◆ Data excerpt

***

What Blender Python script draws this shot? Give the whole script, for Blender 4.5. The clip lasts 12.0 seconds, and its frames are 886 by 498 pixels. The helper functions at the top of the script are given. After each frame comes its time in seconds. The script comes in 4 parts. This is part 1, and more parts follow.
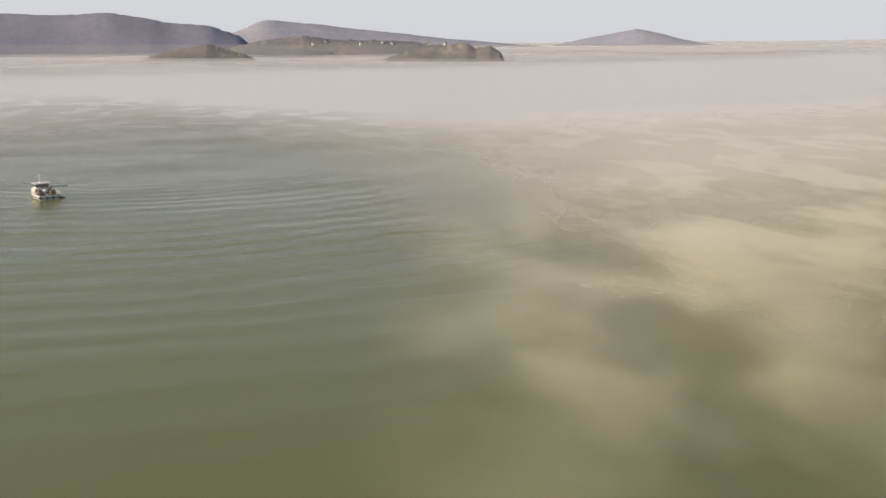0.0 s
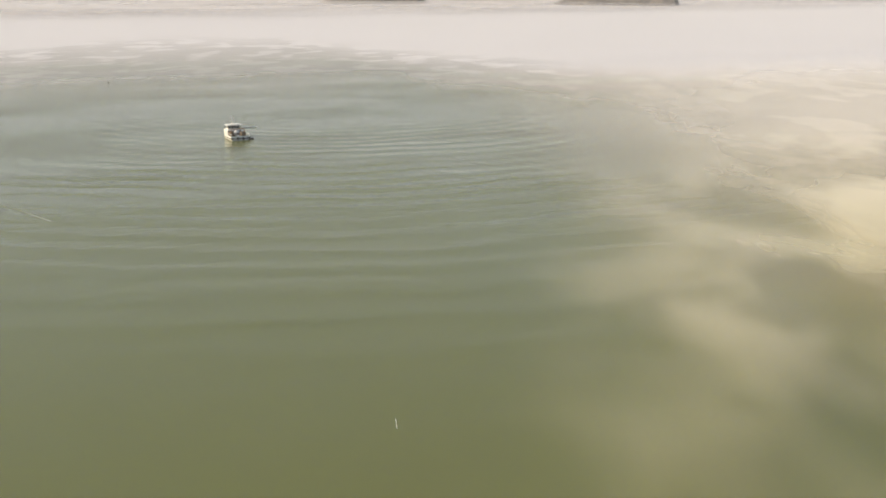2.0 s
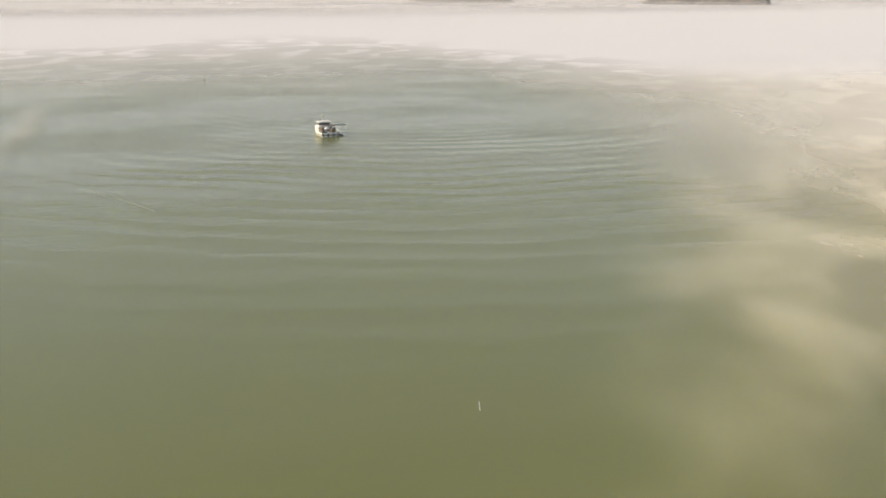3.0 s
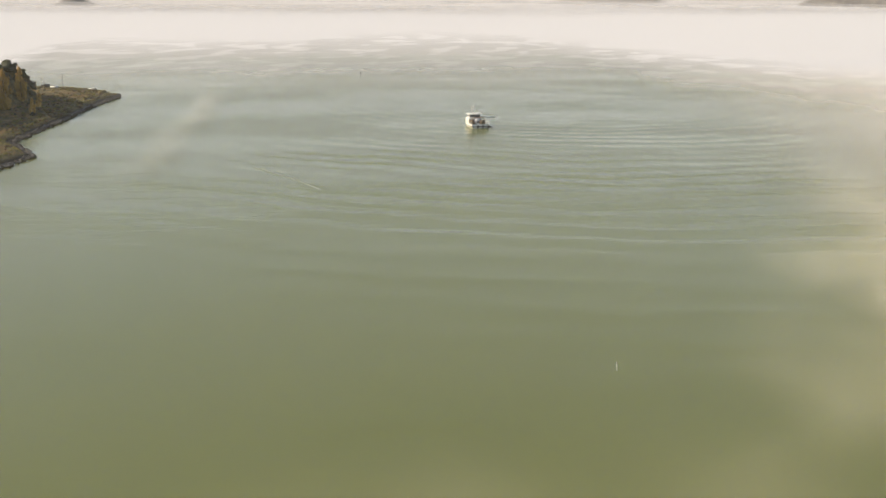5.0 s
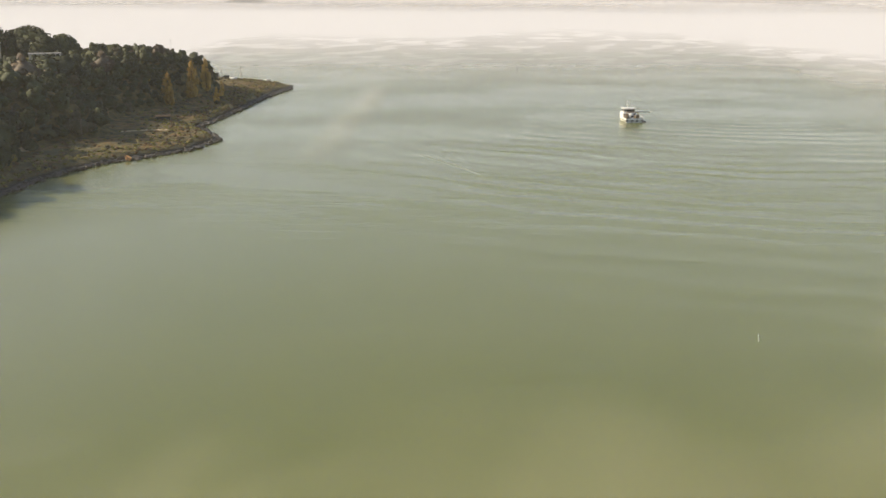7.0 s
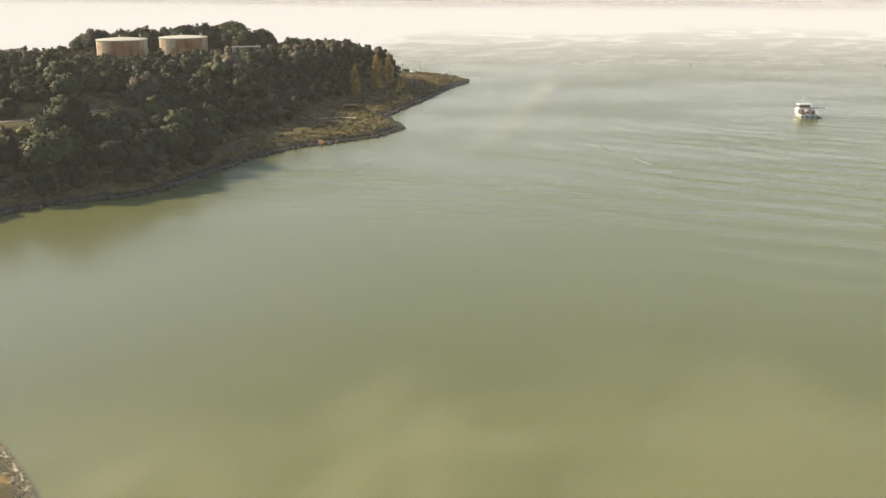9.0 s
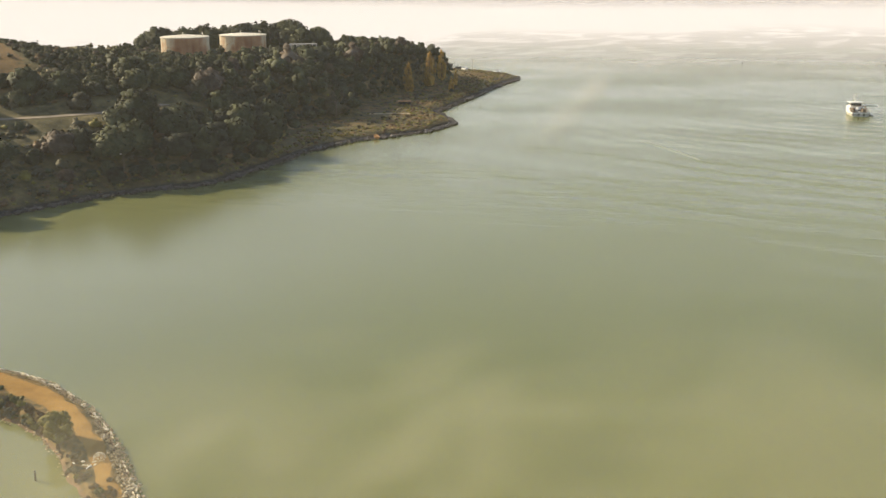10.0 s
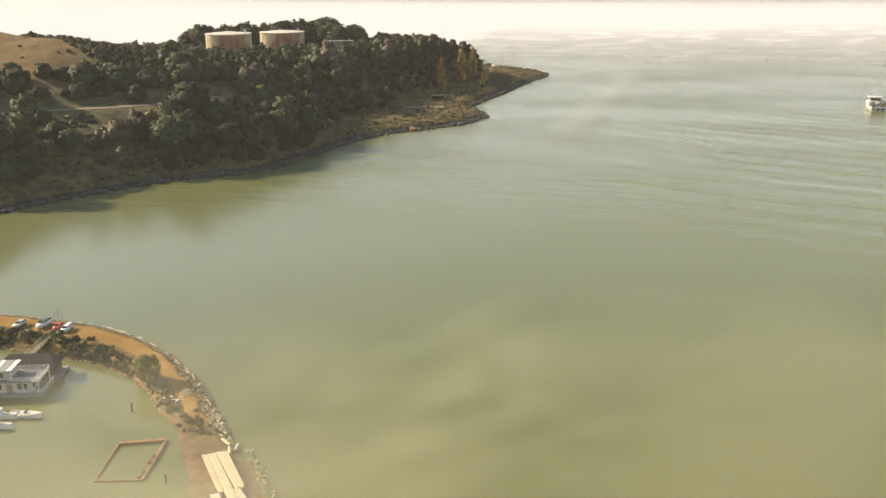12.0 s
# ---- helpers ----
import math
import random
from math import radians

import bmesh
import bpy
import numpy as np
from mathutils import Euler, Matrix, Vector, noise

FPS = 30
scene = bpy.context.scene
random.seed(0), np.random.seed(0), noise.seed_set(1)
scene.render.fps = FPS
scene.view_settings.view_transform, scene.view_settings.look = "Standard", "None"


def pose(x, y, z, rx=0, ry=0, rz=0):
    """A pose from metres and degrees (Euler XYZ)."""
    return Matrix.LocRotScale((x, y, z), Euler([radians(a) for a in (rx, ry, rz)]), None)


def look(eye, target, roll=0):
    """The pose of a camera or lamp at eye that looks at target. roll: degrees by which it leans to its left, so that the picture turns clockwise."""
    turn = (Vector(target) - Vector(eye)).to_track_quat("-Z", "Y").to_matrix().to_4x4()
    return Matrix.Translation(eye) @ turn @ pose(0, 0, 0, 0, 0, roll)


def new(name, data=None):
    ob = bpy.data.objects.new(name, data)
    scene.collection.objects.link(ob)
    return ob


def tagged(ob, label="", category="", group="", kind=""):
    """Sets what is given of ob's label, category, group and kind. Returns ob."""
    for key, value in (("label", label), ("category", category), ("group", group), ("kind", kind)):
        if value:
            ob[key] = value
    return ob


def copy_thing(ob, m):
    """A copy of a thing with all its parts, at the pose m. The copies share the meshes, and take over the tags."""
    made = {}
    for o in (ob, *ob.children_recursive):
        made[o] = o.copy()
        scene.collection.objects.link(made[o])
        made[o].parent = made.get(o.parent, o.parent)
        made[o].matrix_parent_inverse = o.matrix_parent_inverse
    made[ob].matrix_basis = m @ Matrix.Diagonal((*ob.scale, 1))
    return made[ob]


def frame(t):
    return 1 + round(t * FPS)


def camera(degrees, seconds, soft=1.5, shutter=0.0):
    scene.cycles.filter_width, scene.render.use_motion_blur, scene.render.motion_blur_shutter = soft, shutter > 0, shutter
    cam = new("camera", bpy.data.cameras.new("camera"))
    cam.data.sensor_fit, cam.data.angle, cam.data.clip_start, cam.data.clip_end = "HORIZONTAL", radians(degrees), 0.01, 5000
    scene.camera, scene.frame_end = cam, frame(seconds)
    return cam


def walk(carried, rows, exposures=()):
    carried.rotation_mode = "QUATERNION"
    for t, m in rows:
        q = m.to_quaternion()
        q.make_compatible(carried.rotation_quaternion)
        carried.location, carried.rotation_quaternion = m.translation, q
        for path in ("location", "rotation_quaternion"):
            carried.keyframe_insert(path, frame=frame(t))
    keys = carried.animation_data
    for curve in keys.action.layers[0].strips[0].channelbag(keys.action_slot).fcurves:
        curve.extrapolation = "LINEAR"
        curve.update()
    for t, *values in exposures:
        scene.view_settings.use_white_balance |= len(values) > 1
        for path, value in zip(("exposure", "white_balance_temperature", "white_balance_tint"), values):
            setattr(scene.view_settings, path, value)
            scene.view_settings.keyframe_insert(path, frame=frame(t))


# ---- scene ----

***

◆ Aim
Leaving the pictures aside, transcribe the entire listing exactly.

◆ Solved exercise
What Blender Python script draws this shot? Give the whole script, for Blender 4.5. The clip lasts 12.0 seconds, and its frames are 886 by 498 pixels. The helper functions at the top of the script are given. After each frame comes its time in seconds. The script comes in 4 parts. This is part 1, and more parts follow.
0.0 s
2.0 s
3.0 s
5.0 s
7.0 s
9.0 s
10.0 s
12.0 s
# ---- helpers ----
import math
import random
from math import radians

import bmesh
import bpy
import numpy as np
from mathutils import Euler, Matrix, Vector, noise

FPS = 30
scene = bpy.context.scene
random.seed(0), np.random.seed(0), noise.seed_set(1)
scene.render.fps = FPS
scene.view_settings.view_transform, scene.view_settings.look = "Standard", "None"


def pose(x, y, z, rx=0, ry=0, rz=0):
    """A pose from metres and degrees (Euler XYZ)."""
    return Matrix.LocRotScale((x, y, z), Euler([radians(a) for a in (rx, ry, rz)]), None)


def look(eye, target, roll=0):
    """The pose of a camera or lamp at eye that looks at target. roll: degrees by which it leans to its left, so that the picture turns clockwise."""
    turn = (Vector(target) - Vector(eye)).to_track_quat("-Z", "Y").to_matrix().to_4x4()
    return Matrix.Translation(eye) @ turn @ pose(0, 0, 0, 0, 0, roll)


def new(name, data=None):
    ob = bpy.data.objects.new(name, data)
    scene.collection.objects.link(ob)
    return ob


def tagged(ob, label="", category="", group="", kind=""):
    """Sets what is given of ob's label, category, group and kind. Returns ob."""
    for key, value in (("label", label), ("category", category), ("group", group), ("kind", kind)):
        if value:
            ob[key] = value
    return ob


def copy_thing(ob, m):
    """A copy of a thing with all its parts, at the pose m. The copies share the meshes, and take over the tags."""
    made = {}
    for o in (ob, *ob.children_recursive):
        made[o] = o.copy()
        scene.collection.objects.link(made[o])
        made[o].parent = made.get(o.parent, o.parent)
        made[o].matrix_parent_inverse = o.matrix_parent_inverse
    made[ob].matrix_basis = m @ Matrix.Diagonal((*ob.scale, 1))
    return made[ob]


def frame(t):
    return 1 + round(t * FPS)


def camera(degrees, seconds, soft=1.5, shutter=0.0):
    scene.cycles.filter_width, scene.render.use_motion_blur, scene.render.motion_blur_shutter = soft, shutter > 0, shutter
    cam = new("camera", bpy.data.cameras.new("camera"))
    cam.data.sensor_fit, cam.data.angle, cam.data.clip_start, cam.data.clip_end = "HORIZONTAL", radians(degrees), 0.01, 5000
    scene.camera, scene.frame_end = cam, frame(seconds)
    return cam


def walk(carried, rows, exposures=()):
    carried.rotation_mode = "QUATERNION"
    for t, m in rows:
        q = m.to_quaternion()
        q.make_compatible(carried.rotation_quaternion)
        carried.location, carried.rotation_quaternion = m.translation, q
        for path in ("location", "rotation_quaternion"):
            carried.keyframe_insert(path, frame=frame(t))
    keys = carried.animation_data
    for curve in keys.action.layers[0].strips[0].channelbag(keys.action_slot).fcurves:
        curve.extrapolation = "LINEAR"
        curve.update()
    for t, *values in exposures:
        scene.view_settings.use_white_balance |= len(values) > 1
        for path, value in zip(("exposure", "white_balance_temperature", "white_balance_tint"), values):
            setattr(scene.view_settings, path, value)
            scene.view_settings.keyframe_insert(path, frame=frame(t))


# ---- scene ----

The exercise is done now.